WHAT IS EXPECTED:
Write out all the lines again, precisely as they stand, but without the images.

## begin DATASET SECTION

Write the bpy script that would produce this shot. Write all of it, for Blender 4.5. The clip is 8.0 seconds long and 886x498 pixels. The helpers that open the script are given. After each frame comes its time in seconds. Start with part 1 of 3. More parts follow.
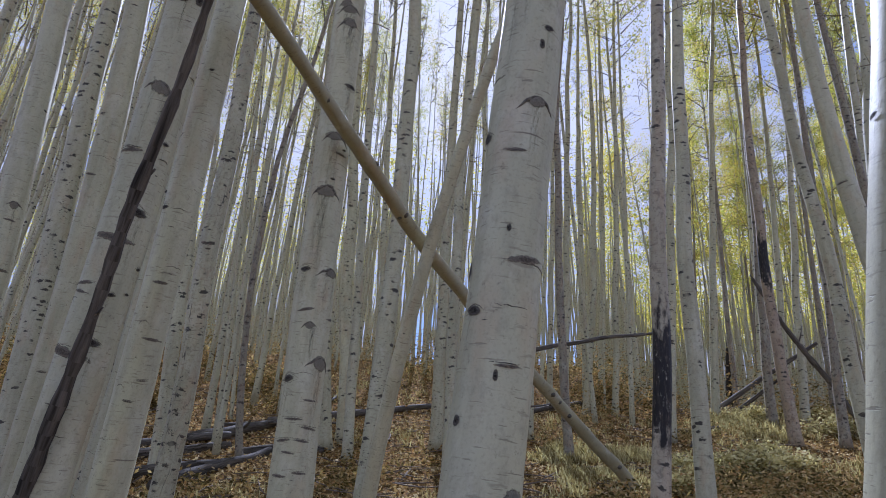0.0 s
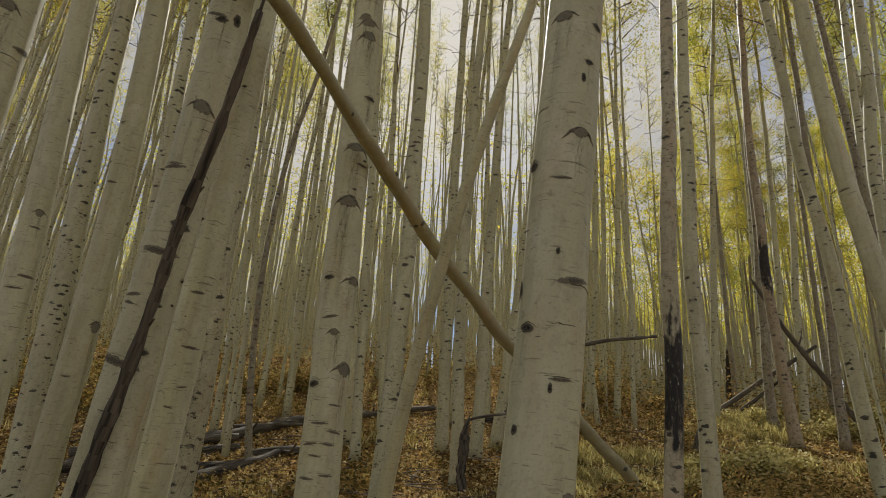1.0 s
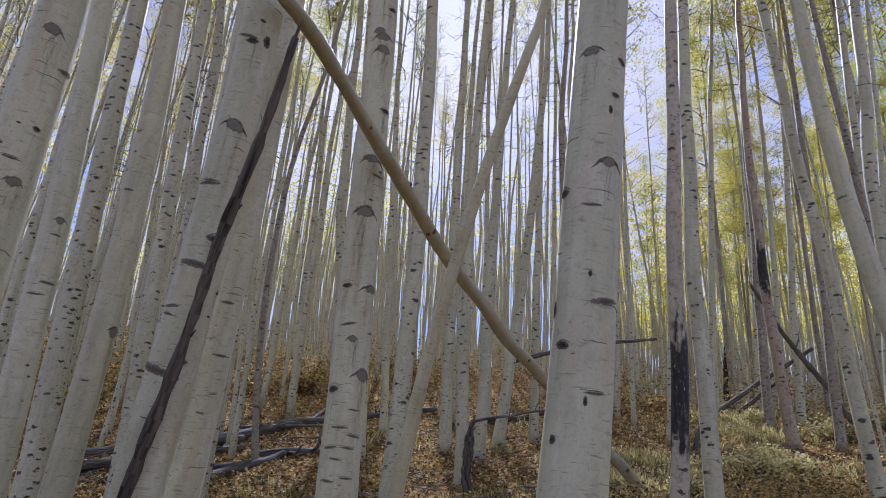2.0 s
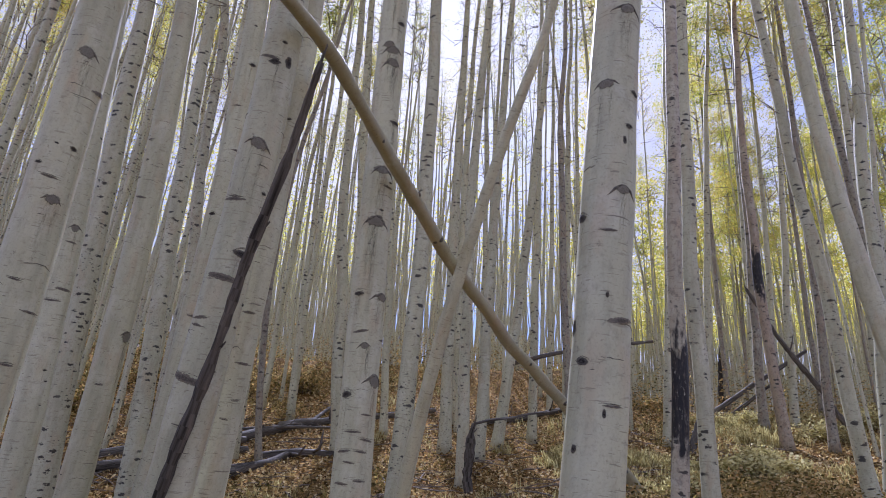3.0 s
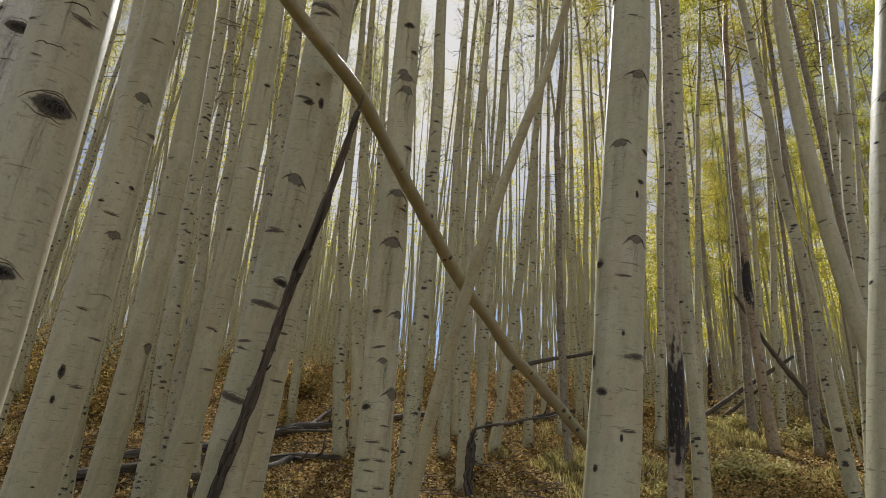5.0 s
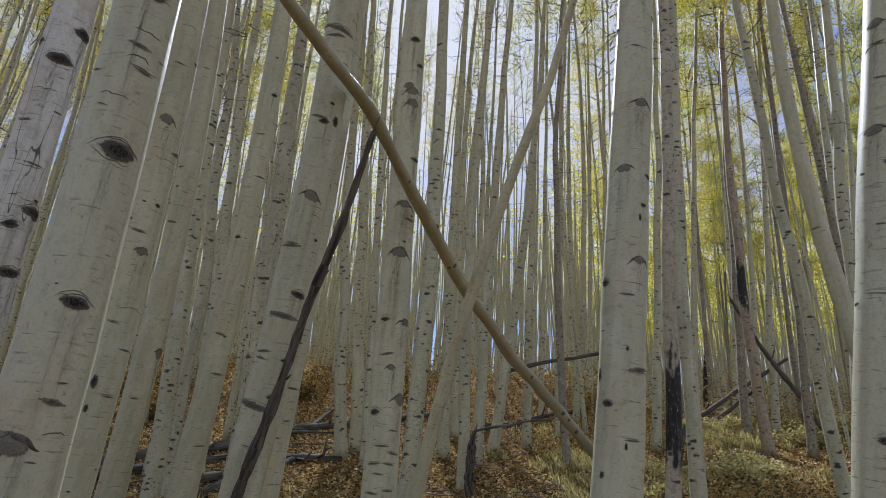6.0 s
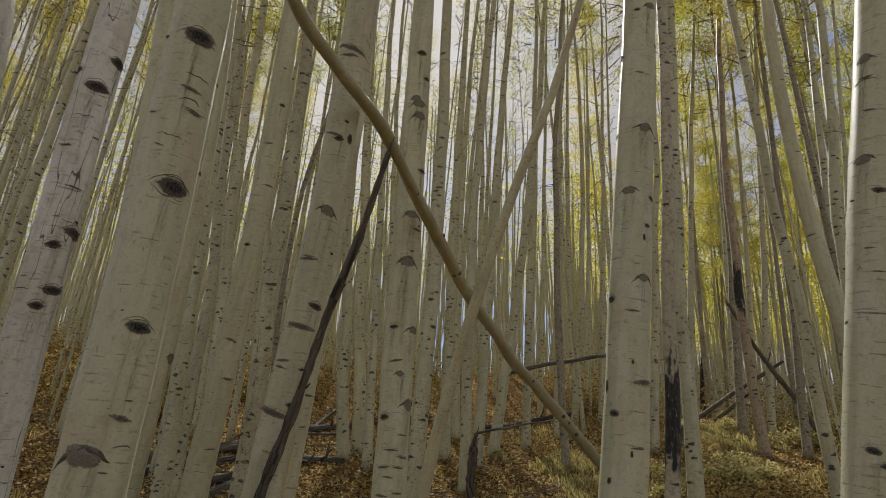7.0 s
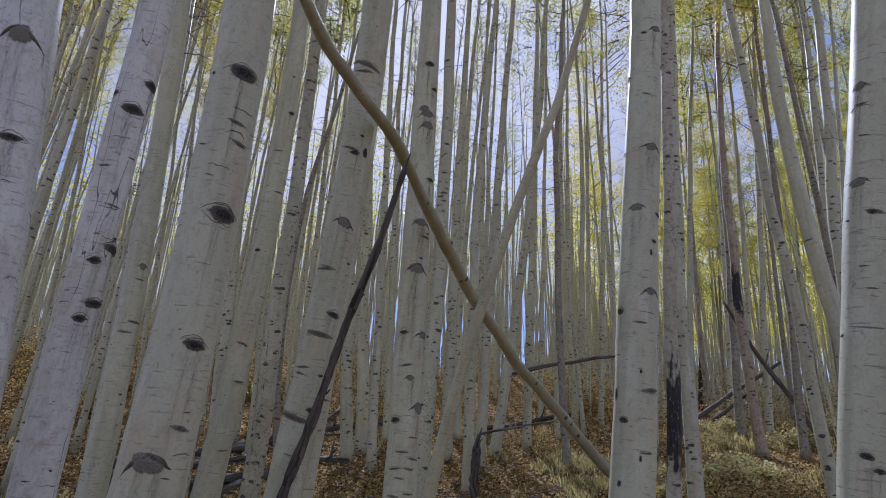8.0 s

## end DATASET SECTION

COMPLETED TASK:
Write the bpy script that would produce this shot. Write all of it, for Blender 4.5. The clip is 8.0 seconds long and 886x498 pixels. The helpers that open the script are given. After each frame comes its time in seconds. Start with part 1 of 3. More parts follow.
0.0 s
1.0 s
2.0 s
3.0 s
5.0 s
6.0 s
7.0 s
8.0 s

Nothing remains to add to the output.